Von 21. Juni - 21. Juli 2019
Graz (styriarte) - Wir wissen alle, dass die Welt sich beständig ändert. Unsere Umgebung verändert
sich, unser Leben verändert sich, wir verändern uns. Unablässig und unaufhörlich. Und oft ist
uns das gar nicht recht. Weil wir gerne alles so behalten würden, wie es einmal war. Damit wir uns auskennen,
damit wir uns sicher sind und uns weniger sorgen müssen. Das sind natürlich Illusionen, und gefährliche
dazu, denn wir haben sehr wenig Einfluss auf die Verwandlungen, denen wir unterliegen. Das war schon den Menschen
in der Antike klar, und sie taten, was die Menschheit seither auszeichnet: den Gang der Welt in Bilder und Geschichten
fassen, in Glauben und Kunst, um ihm so einen Sinn zu verleihen.
Eines der wichtigsten Kunstwerke der Geschichte, das über zweitausend Jahre bis heute immer wieder gelesen,
immer neu erzählt wird, macht die Wandelbarkeit der Welt zu ihrem Hauptthema: die „Metamorphosen“ von Ovid,
seine „Verwandlungen“. Der römische Dichter erzählt darin nicht weniger als die ganze, vollständige
Welthistorie, von der Schöpfung aus dem Chaos bis hin zur Gegenwart seines eigenen Lebens. Und er erzählt
so bildreich, so voller Geschichten, dass wir bis heute immer neu davon betört werden: von Jupiter, der sich
in einen Schwan verwandelte, um die schöne Leda zu verführen, von Daphne, die zu einem Lorbeerbaum wurde,
um den Nachstellungen Apolls zu entkommen, von Midas, dem alles, was er berührte, zu Gold geriet. Generationen
von Künstlern haben sich von diesen Verwandlungen inspirieren lassen und haben sie immer wieder neu erzählt,
auf Leinwände gemalt, in Stein gehauen und natürlich in Musik gesetzt. Und genau diesen Leitfaden greift
die styriarte in ihrer Ausgabe 2019 auf, und sie wird dadurch selbst VERWANDELT.

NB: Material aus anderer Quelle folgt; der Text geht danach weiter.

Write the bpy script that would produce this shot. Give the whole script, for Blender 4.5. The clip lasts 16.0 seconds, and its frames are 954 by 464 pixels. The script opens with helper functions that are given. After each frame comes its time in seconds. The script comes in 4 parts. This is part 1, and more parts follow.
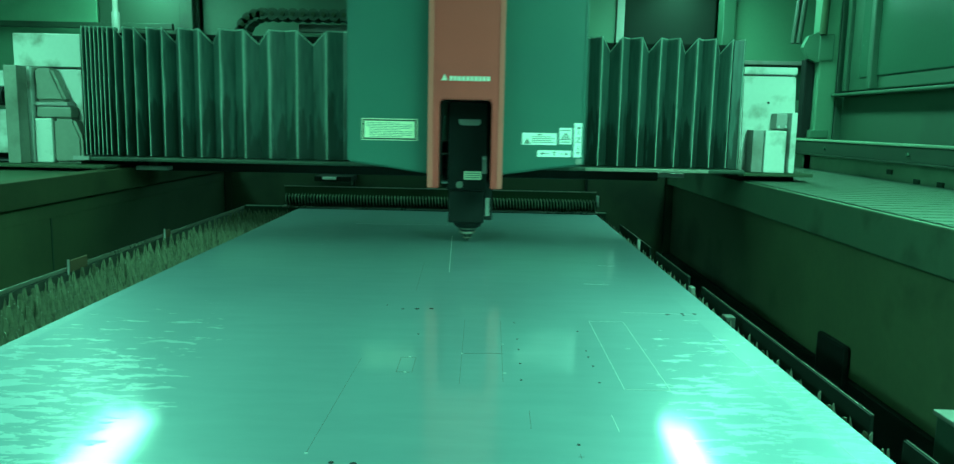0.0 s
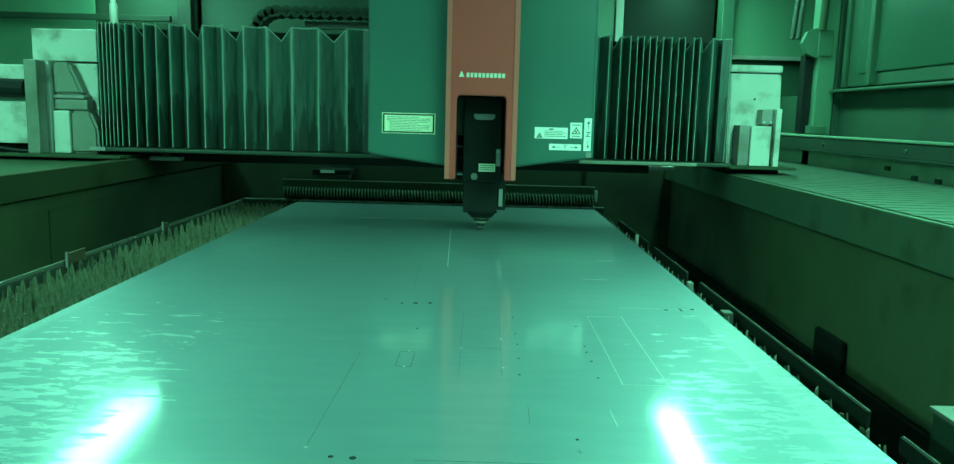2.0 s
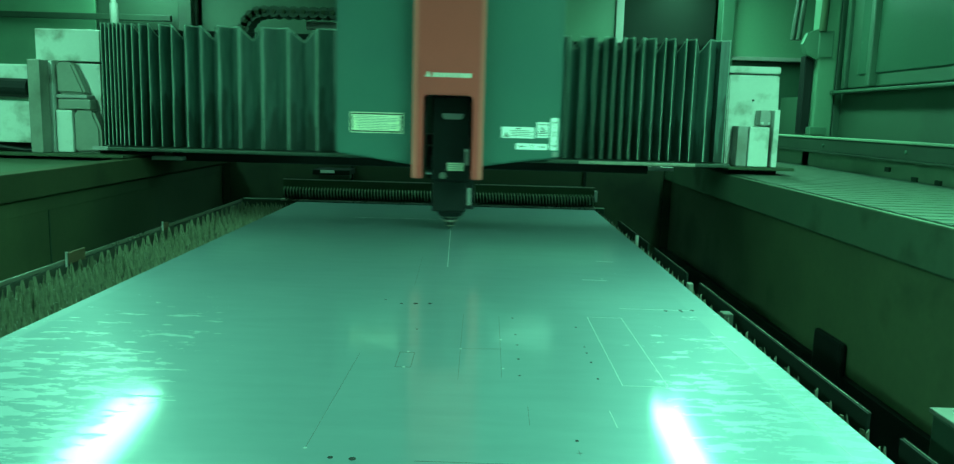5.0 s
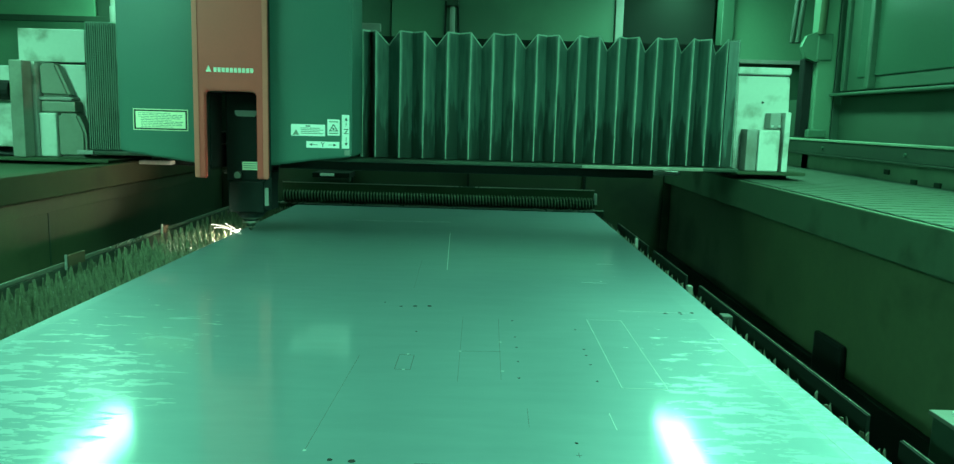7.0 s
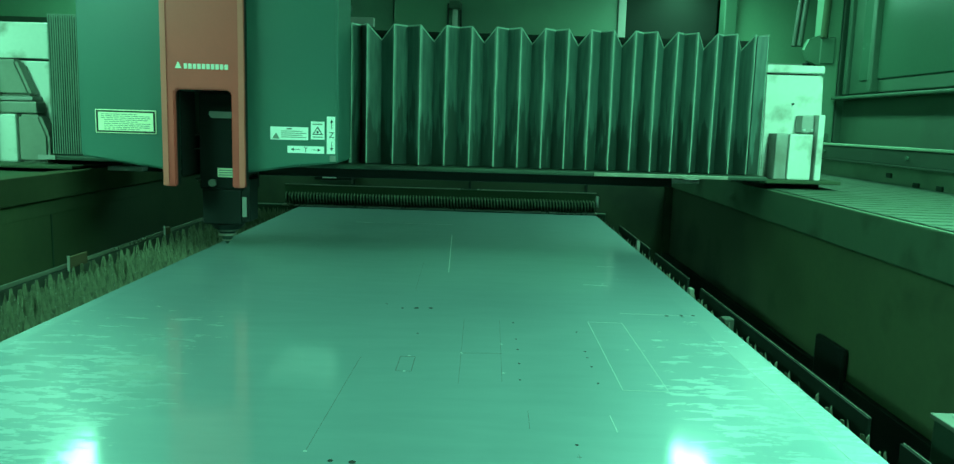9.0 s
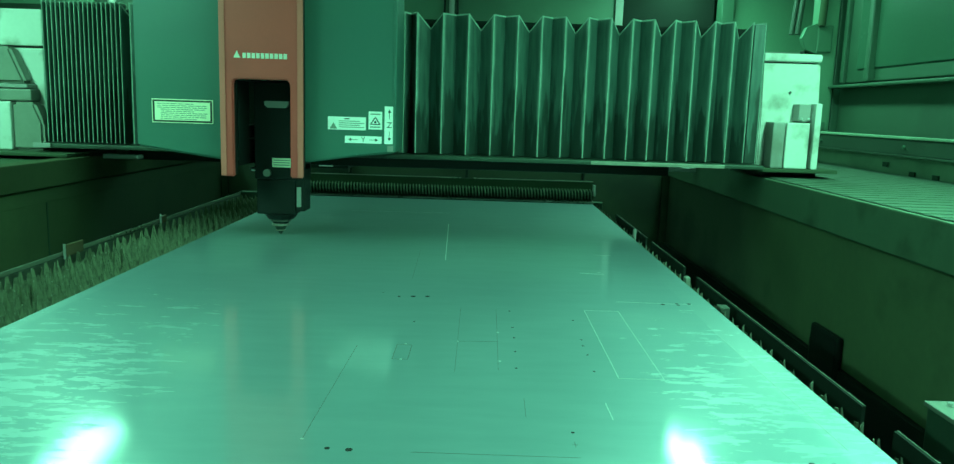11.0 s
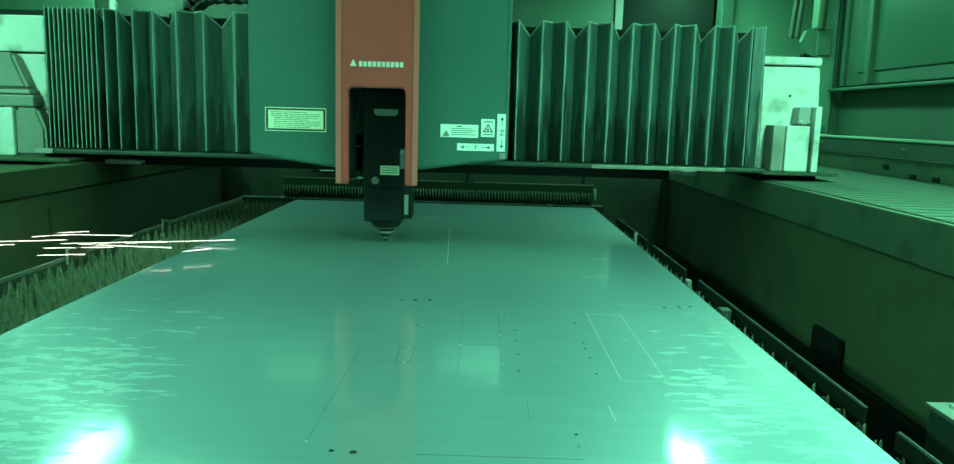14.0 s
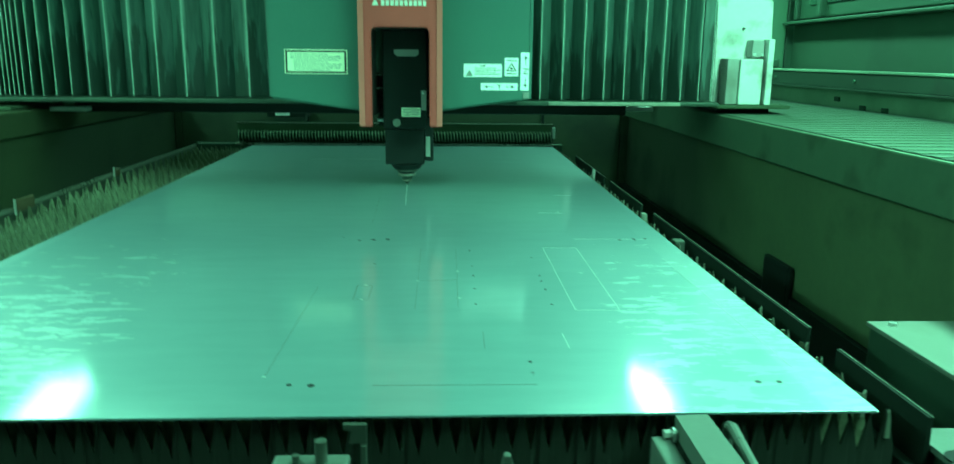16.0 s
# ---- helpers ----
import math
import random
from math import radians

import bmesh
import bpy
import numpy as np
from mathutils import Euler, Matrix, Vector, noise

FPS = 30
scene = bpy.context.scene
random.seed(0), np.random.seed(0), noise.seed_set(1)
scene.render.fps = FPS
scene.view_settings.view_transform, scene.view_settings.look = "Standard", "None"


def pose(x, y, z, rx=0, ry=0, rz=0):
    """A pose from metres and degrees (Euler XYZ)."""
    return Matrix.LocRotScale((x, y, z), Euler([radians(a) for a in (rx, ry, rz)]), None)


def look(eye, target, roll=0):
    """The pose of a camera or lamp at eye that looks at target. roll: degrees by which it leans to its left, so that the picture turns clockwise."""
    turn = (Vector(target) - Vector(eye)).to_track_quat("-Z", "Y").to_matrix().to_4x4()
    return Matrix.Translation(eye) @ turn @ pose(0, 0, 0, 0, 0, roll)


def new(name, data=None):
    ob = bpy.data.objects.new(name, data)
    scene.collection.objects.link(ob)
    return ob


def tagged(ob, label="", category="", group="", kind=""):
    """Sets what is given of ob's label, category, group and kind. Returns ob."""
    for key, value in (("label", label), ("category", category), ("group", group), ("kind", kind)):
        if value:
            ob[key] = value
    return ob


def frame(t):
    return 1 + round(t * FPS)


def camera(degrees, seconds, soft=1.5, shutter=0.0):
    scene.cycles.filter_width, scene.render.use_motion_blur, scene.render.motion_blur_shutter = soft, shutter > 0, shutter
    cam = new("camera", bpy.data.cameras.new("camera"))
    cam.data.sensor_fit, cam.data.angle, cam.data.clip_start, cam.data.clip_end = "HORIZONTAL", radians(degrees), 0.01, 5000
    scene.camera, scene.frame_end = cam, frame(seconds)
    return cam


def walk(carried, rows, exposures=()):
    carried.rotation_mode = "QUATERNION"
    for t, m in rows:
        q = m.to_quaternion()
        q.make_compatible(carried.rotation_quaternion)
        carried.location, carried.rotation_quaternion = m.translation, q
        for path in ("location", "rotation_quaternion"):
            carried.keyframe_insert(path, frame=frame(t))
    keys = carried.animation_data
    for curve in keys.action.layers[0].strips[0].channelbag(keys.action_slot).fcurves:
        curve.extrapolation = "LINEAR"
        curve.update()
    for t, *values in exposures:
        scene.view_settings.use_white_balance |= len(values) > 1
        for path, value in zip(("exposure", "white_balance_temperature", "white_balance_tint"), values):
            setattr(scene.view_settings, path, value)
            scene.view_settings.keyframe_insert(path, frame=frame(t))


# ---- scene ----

Natürlich sind Ovids Metamorphosen besonders für die bildersatte und geschichtensüchtige Welt des
Barock immer wieder Quelle für neue Interpretationen. Da nimmt es nicht Wunder, dass am Wiener Kaiserhof Johann
Joseph Fux die poetische Geschichte der Daphne vertont. Mit diesem Stoff setzt die styriarte 2019 ihr Fux.OPERNFEST
fort: als ein Fest im Wortsinn, das die Oper sinnlich in ihren ursprünglichen Rahmen aus Festlichkeit und
Unterhaltung stellt. Und ob auf den Spuren von Venus und Adonis in Schloss Eggenberg oder von Diana und Actaeon
auf der Jagd, ob bei Picknicken oder auf Landpartien – die styriarte folgt 2019 noch stärker ihrem Anspruch,
neue Formate zur Präsentation von Musik zu entwickeln, die deren Botschaften und Absichten unmittelbar erlebbar
machen.
Aber Ovid war natürlich nicht der Einzige, der Verwandlungen zum Thema machte. Märchen und Sagen sind
voller Geschichten, die den Zustand der Welt bildhaft erklären wollen, und die styriarte folgt ihnen in Wort
und Ton. Und auch die Musik an sich kennt den Begriff der Verwandlung, weshalb die styriarte eines der bedeutendsten
Variationswerke der Musikgeschichte präsentiert: Johann Sebastian Bachs Goldberg-Variationen. So fügt
sich ein Festival voller Geschichten und Musik, das sicher jeden unserer Gäste verwandelt zurücklässt.